Last week, New York City Council Committees on Environmental Protection, Health, and Houses & Buildings held a joint oversight hearing on Local Law 1 (LL1, passed in 2004) and to discuss a package of 25 introduced bills aimed at combating lead hazards in the city. The hearing was well-attended by concerned residents, community groups, advocates, and parents of lead-poisoned children, many of whom gave testimony.

Lead poisoning is a well understood and preventable problem, one that can have devastating lifelong impacts for families when young children or pregnant women are exposed. Although the number of lead-poisoned children in NYC has dropped precipitously since 2004, Council Speaker Corey Johnson noted that over 4,200 children under the age of six had dangerously high blood-lead levels in 2017 alone, demonstrating that this problem has not been solved.

At the hearing, Speaker Johnson criticized government agencies for failing to adequately address lead hazards in New York City and emphasized the negative consequences this inaction has had on children’s health. Lead paint and dust from disintegrating paint remain the primary mode of exposure for children.  

LL1 was designed to find and remediate lead paint problems before children become exposed, However, lax enforcement and uneven implementation has precluded the law from achieving its stated goal of eliminating childhood lead poisoning by 2010.

Members of the City Council expressed frustration that the approach of city agencies – most notably the Departments of Health & Mental Hygiene and Housing Preservation & Development – in implementing LL1 remains reactive and complaint-driven. In addition, the Council discussed a package of 25 recently introduced bills designed to fill gaps and close loopholes in legal and regulatory coverage on lead hazards. These bills advocate for more rigorous testing of children and their environment for the presence of lead, expand the scope of investigation into other sources of lead including water and soil, and focus preventative efforts on young children and pregnant women.

In her testimony, NYLCV’s New York City Program Director Adriana Espinoza emphasized the need to optimize and streamline efforts to prevent childhood lead poisoning. Building on a report that we recently released with New York Lawyers for the Public Interest and other partners, Adriana reiterated the need for relentless enforcement of LL1. In addition to strengthening the existing law, Adriana urged City Council Members to include protective action levels for lead in dust, paint, and drinking water in the proposed legislation and highlighted the need to strengthen education and outreach programs to protect children and pregnant women from lead hazards.   
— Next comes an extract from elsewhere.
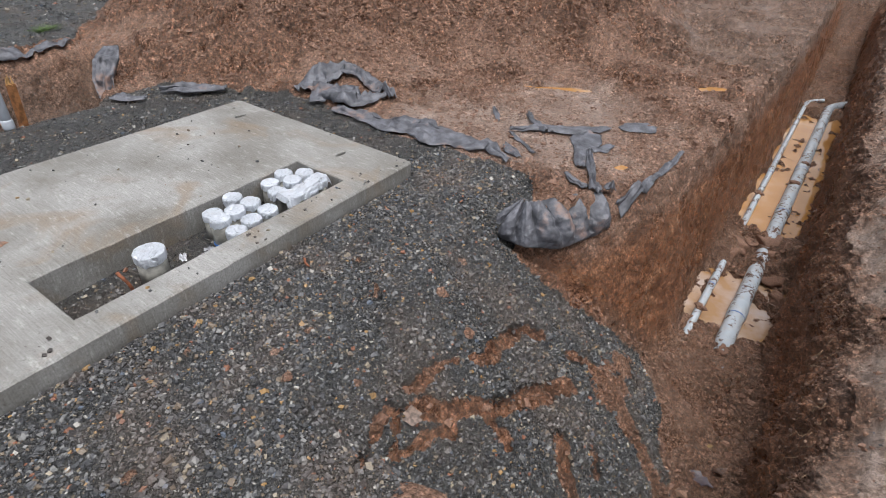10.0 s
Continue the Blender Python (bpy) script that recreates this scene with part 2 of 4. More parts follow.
    z = z + soil * (0.08 * fbm(x * 4, y * 4, 6, 71) + 0.05 * clods(wx, wy, 0.09, 73) + 0.02 * clods(wx, wy, 0.04, 74)) * (1 - in_pit)
    z = z + path * (-0.022 * ss(0.45, 0.75, clods(x, y * 0.6, 0.3, 70)) + 0.04 * np.abs(fbm(x * 6, y * 6, 4, 75)) + 0.014 * ss(0.1, 0.4, fbm(x * 5, y * 5, 3, 76)) * clods(wx, wy, 0.05, 72))
    z = z + (0.035 * clods(wx, wy, 0.11, 85) + 0.025 * clods(wx, wy, 0.05, 86) - 0.025) * ss(-0.75, -0.95, z) * (1 - gravel) * (1 - wall) * (y < -1.2)
    for (px, py), (qx, qy), wide in PUDDLES:
        dp = near_line(x, y, [(px, py), (qx, qy)]) + 0.05 * fbm(x * 6, y * 6, 3, 77)
        k = ss(wide * 1.9, wide * 0.5, dp)
        z = z * (1 - k) + k * (-0.03 + 0.01 * fbm(x * 9, y * 9, 2, 79))
    # under the slab
    inside = ss(-SLAB_W - 0.05, -SLAB_W + 0.05, x) * ss(0.05, -0.05, x) * ss(-0.05, 0.05, y) * ss(SLAB_D + 0.05, SLAB_D - 0.05, y)
    z = z - 0.085 * inside
    # far off the land rolls gently
    r = np.hypot(x, y)
    z = z + ss(12, 60, r) * 0.8 * fbm(x * 0.03, y * 0.03, 3, 81)
    path = np.maximum(path, 0.85 * smooth_n * rough * ss(0.3, 0.6, x) * (y > -1.3))
    churn = np.clip(np.maximum(np.maximum(lumps, rut), np.maximum(hump, 0.3 * wall * (y < -2.1))), 0, 1)
    return z, gravel, soil, under, churn, path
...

Much of the testimony given by concerned community members underlined the need improve monitoring of children’s blood-lead levels, clarify enforcement authority, and specify penalties for violators explicitly within legislation to fix the implementation problems that have plagued city agencies. Public testimony converged on the notion that best-practice sharing and data transparency would ensure that agencies hold landlords accountable for lead-free housing. Importantly, members of City Council and the community agreed that these improvements to LL1, along with the ambitious efforts proposed in the package of bills, are not only possible but necessary in order to eliminate childhood lead poisoning in NYC once and for all.

NYLCV will continue to raise awareness of and advocate for policies that combat lead poisoning.